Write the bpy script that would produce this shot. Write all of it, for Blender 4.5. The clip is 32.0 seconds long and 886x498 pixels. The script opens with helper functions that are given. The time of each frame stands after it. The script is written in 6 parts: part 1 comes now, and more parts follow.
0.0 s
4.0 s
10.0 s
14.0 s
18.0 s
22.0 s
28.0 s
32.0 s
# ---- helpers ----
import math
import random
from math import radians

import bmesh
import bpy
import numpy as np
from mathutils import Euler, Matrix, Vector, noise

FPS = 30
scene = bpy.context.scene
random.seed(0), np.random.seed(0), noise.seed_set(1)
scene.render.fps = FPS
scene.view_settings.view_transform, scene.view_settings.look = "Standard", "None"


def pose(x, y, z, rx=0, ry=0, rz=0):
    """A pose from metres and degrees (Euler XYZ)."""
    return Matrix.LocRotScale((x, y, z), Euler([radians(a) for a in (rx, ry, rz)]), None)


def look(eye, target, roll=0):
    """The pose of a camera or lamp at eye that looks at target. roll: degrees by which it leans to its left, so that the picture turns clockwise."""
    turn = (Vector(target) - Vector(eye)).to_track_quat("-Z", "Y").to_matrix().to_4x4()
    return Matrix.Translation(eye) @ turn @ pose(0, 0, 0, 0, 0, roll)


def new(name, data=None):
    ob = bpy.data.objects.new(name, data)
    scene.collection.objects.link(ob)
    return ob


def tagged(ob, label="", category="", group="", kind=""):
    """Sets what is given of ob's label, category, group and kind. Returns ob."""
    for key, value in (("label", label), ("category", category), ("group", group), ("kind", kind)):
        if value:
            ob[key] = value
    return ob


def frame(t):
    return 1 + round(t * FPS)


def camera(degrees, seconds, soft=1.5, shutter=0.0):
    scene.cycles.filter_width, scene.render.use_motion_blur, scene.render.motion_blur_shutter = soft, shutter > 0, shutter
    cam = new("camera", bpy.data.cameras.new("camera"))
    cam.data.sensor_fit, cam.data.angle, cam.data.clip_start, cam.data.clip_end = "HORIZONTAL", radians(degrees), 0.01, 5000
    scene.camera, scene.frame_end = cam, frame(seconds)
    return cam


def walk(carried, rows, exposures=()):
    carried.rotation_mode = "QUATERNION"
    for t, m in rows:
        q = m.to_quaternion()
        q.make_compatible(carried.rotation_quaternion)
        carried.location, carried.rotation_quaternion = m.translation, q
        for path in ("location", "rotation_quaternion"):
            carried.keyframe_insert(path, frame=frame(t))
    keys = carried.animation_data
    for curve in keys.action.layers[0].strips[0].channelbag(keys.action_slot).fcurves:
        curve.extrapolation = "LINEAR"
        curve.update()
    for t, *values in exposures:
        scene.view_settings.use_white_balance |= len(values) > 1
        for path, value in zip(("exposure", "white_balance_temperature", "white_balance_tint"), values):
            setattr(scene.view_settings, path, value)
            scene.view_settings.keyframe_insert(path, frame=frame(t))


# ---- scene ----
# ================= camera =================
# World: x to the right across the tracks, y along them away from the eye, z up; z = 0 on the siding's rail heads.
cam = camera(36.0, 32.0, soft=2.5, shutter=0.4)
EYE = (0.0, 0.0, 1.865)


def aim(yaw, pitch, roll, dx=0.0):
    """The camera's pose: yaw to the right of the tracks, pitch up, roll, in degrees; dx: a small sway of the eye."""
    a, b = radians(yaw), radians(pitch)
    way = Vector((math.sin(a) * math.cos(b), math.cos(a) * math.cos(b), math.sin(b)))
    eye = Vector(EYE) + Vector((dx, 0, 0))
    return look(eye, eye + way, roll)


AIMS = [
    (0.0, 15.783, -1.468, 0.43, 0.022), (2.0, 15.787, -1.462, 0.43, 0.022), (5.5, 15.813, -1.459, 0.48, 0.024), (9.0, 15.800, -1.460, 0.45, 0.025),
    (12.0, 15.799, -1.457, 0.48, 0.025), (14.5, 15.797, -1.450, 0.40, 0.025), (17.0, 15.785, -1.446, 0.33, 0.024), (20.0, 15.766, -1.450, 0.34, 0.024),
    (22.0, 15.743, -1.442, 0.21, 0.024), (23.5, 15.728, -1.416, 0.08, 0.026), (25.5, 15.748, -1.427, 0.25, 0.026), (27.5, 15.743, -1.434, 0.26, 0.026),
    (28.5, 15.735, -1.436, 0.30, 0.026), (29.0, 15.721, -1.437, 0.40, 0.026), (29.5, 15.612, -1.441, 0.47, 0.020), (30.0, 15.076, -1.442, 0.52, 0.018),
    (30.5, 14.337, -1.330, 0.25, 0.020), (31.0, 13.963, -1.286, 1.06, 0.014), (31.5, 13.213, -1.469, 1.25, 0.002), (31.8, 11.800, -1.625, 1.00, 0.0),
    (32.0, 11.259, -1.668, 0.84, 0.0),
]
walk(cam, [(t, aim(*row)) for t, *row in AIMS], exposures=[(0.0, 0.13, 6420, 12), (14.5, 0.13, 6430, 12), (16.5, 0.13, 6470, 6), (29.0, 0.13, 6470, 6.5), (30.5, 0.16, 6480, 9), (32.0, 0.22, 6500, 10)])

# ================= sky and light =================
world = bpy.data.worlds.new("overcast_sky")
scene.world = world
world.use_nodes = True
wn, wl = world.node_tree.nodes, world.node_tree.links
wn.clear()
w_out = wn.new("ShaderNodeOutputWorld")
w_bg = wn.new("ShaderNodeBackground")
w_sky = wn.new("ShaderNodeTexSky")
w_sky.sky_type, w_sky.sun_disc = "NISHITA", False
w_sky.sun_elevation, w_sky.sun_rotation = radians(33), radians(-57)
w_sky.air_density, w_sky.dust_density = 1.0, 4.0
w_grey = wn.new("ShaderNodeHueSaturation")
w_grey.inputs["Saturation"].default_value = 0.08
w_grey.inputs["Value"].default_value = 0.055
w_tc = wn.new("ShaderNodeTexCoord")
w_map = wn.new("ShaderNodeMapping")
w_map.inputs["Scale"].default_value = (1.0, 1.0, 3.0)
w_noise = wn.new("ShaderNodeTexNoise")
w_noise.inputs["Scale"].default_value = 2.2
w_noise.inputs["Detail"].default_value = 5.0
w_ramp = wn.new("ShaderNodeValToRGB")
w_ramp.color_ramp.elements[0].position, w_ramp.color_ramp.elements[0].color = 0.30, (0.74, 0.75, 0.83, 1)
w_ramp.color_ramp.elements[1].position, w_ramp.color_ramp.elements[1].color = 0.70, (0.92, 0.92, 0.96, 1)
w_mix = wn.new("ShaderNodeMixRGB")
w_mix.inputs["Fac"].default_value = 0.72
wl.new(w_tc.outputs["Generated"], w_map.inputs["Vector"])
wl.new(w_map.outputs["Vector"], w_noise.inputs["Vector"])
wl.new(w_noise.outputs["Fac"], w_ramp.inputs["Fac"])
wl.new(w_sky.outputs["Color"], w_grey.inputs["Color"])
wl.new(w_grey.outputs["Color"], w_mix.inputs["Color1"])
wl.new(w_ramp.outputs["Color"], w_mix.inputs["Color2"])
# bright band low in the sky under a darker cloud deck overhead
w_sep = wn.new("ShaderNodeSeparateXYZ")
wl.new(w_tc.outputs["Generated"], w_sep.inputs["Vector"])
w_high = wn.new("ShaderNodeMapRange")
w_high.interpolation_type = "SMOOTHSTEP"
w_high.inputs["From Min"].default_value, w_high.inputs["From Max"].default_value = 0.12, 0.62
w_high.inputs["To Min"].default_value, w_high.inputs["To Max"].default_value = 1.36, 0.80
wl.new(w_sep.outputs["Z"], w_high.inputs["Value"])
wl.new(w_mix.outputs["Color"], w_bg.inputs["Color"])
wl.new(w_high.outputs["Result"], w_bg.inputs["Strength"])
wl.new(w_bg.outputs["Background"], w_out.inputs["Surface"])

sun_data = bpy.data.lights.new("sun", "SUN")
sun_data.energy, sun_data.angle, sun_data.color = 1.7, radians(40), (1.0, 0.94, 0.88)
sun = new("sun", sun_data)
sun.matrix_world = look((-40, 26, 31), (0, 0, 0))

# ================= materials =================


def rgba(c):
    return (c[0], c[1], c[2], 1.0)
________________
## Written problem
Within the data above, pick out all lines holding the word "camera".

## Reply
    """The pose of a camera or lamp at eye that looks at target. roll: degrees by which it leans to its left, so that the picture turns clockwise."""
def camera(degrees, seconds, soft=1.5, shutter=0.0):
    cam = new("camera", bpy.data.cameras.new("camera"))
    scene.camera, scene.frame_end = cam, frame(seconds)
# ================= camera =================
cam = camera(36.0, 32.0, soft=2.5, shutter=0.4)
    """The camera's pose: yaw to the right of the tracks, pitch up, roll, in degrees; dx: a small sway of the eye."""